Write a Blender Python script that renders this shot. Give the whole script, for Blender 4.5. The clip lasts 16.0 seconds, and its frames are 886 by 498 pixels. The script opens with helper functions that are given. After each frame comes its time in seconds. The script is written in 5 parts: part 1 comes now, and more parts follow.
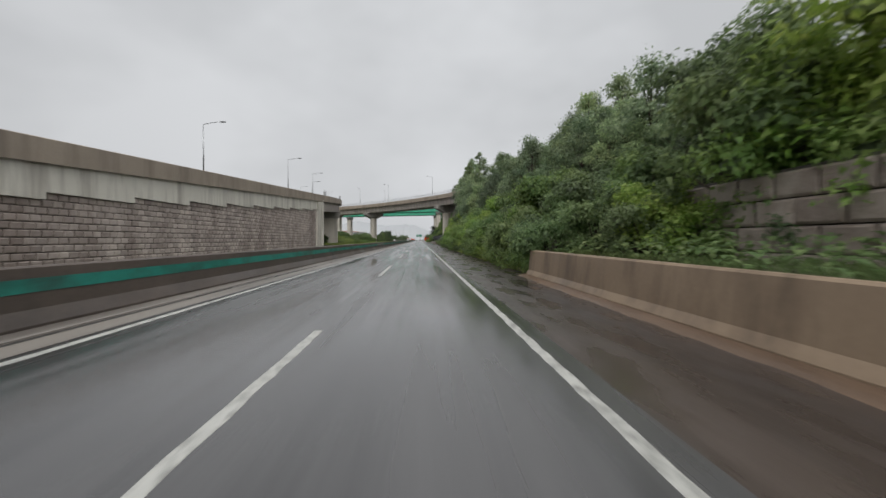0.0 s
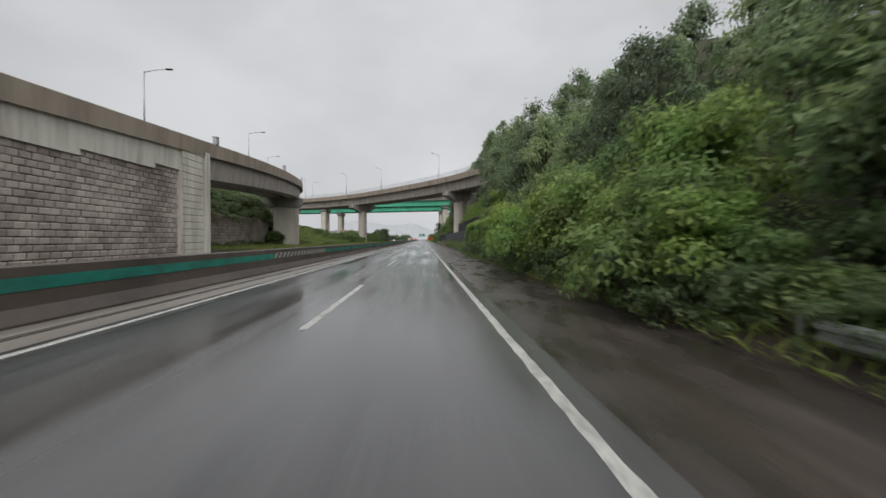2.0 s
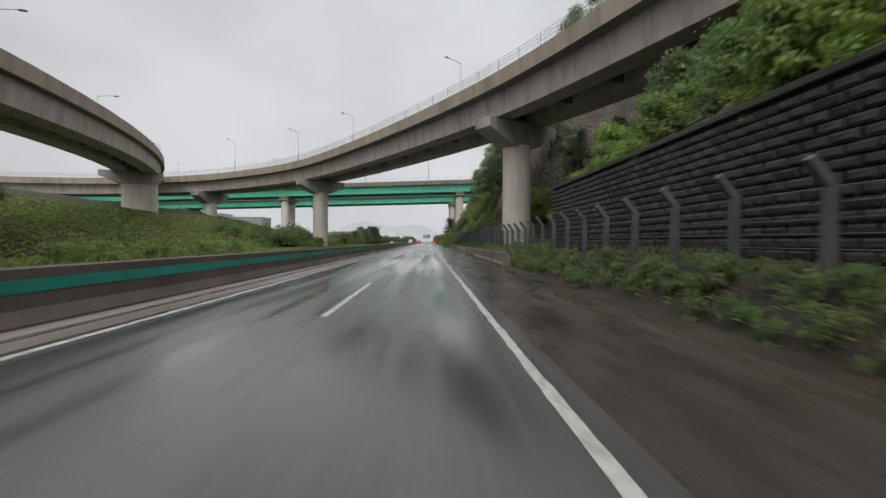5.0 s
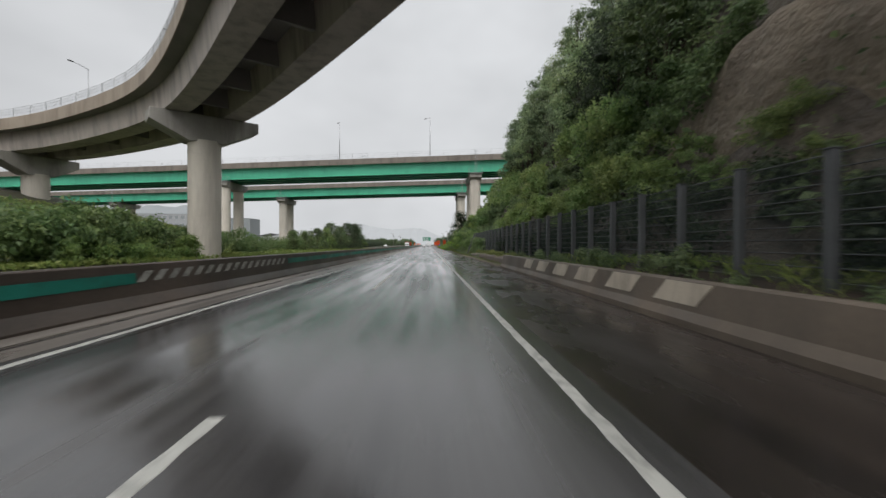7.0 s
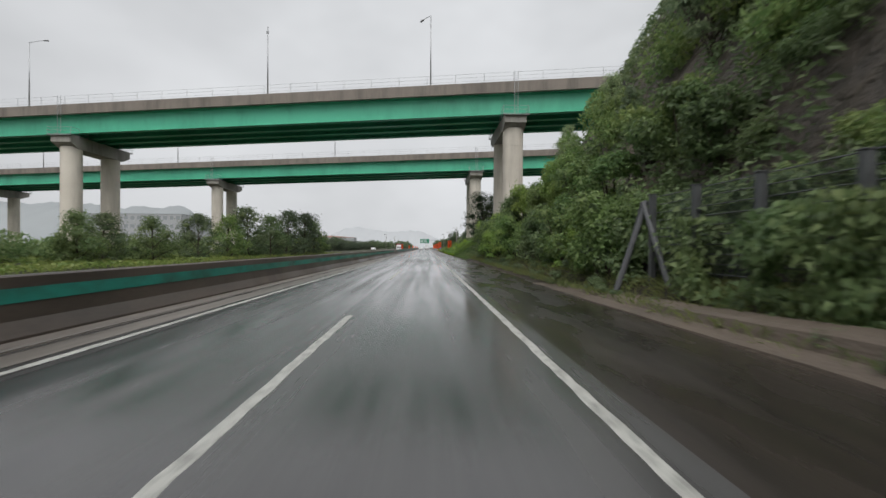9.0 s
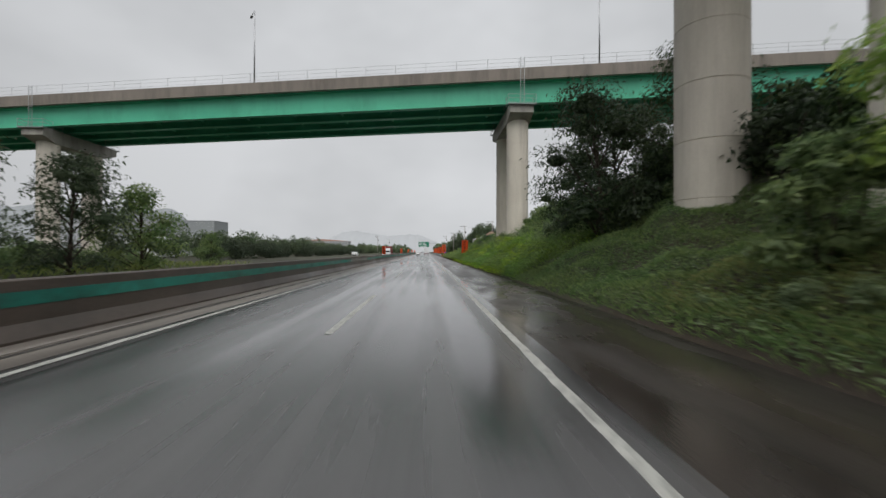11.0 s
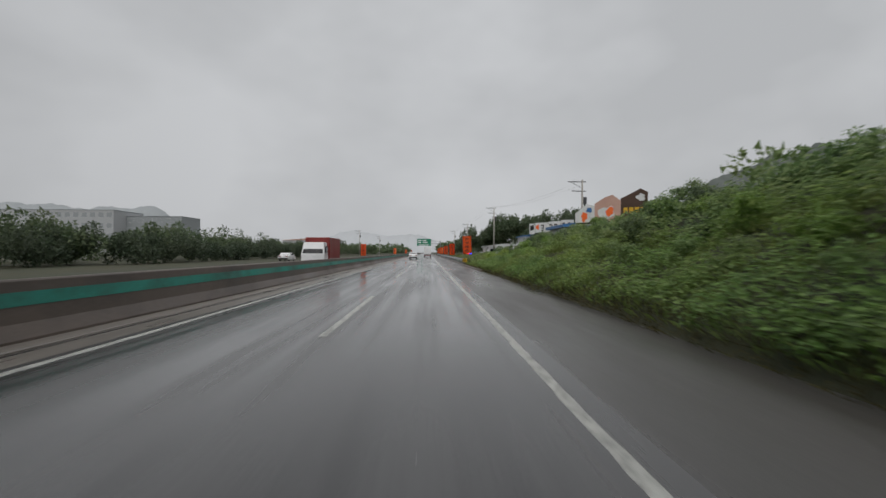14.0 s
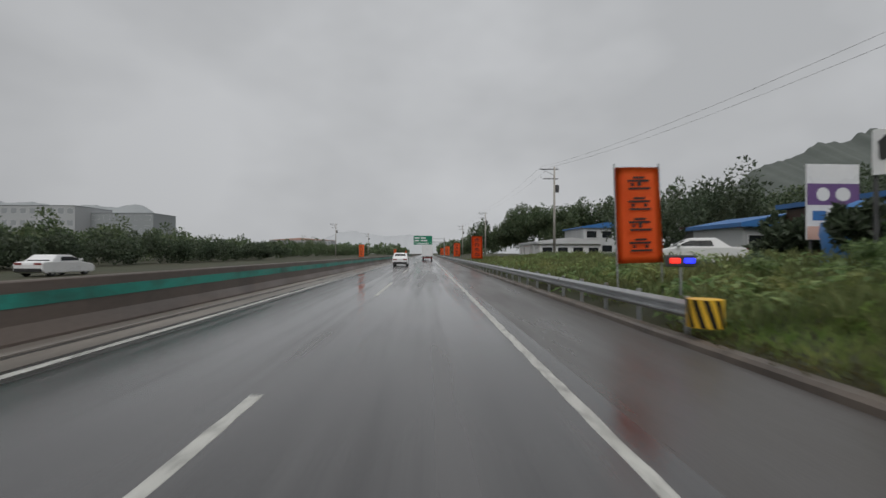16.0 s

__Task instructions__: Return the listing above unchanged, apart from dropping its pictures.

__Exercise result__:
Write a Blender Python script that renders this shot. Give the whole script, for Blender 4.5. The clip lasts 16.0 seconds, and its frames are 886 by 498 pixels. The script opens with helper functions that are given. After each frame comes its time in seconds. The script is written in 5 parts: part 1 comes now, and more parts follow.
0.0 s
2.0 s
5.0 s
7.0 s
9.0 s
11.0 s
14.0 s
16.0 s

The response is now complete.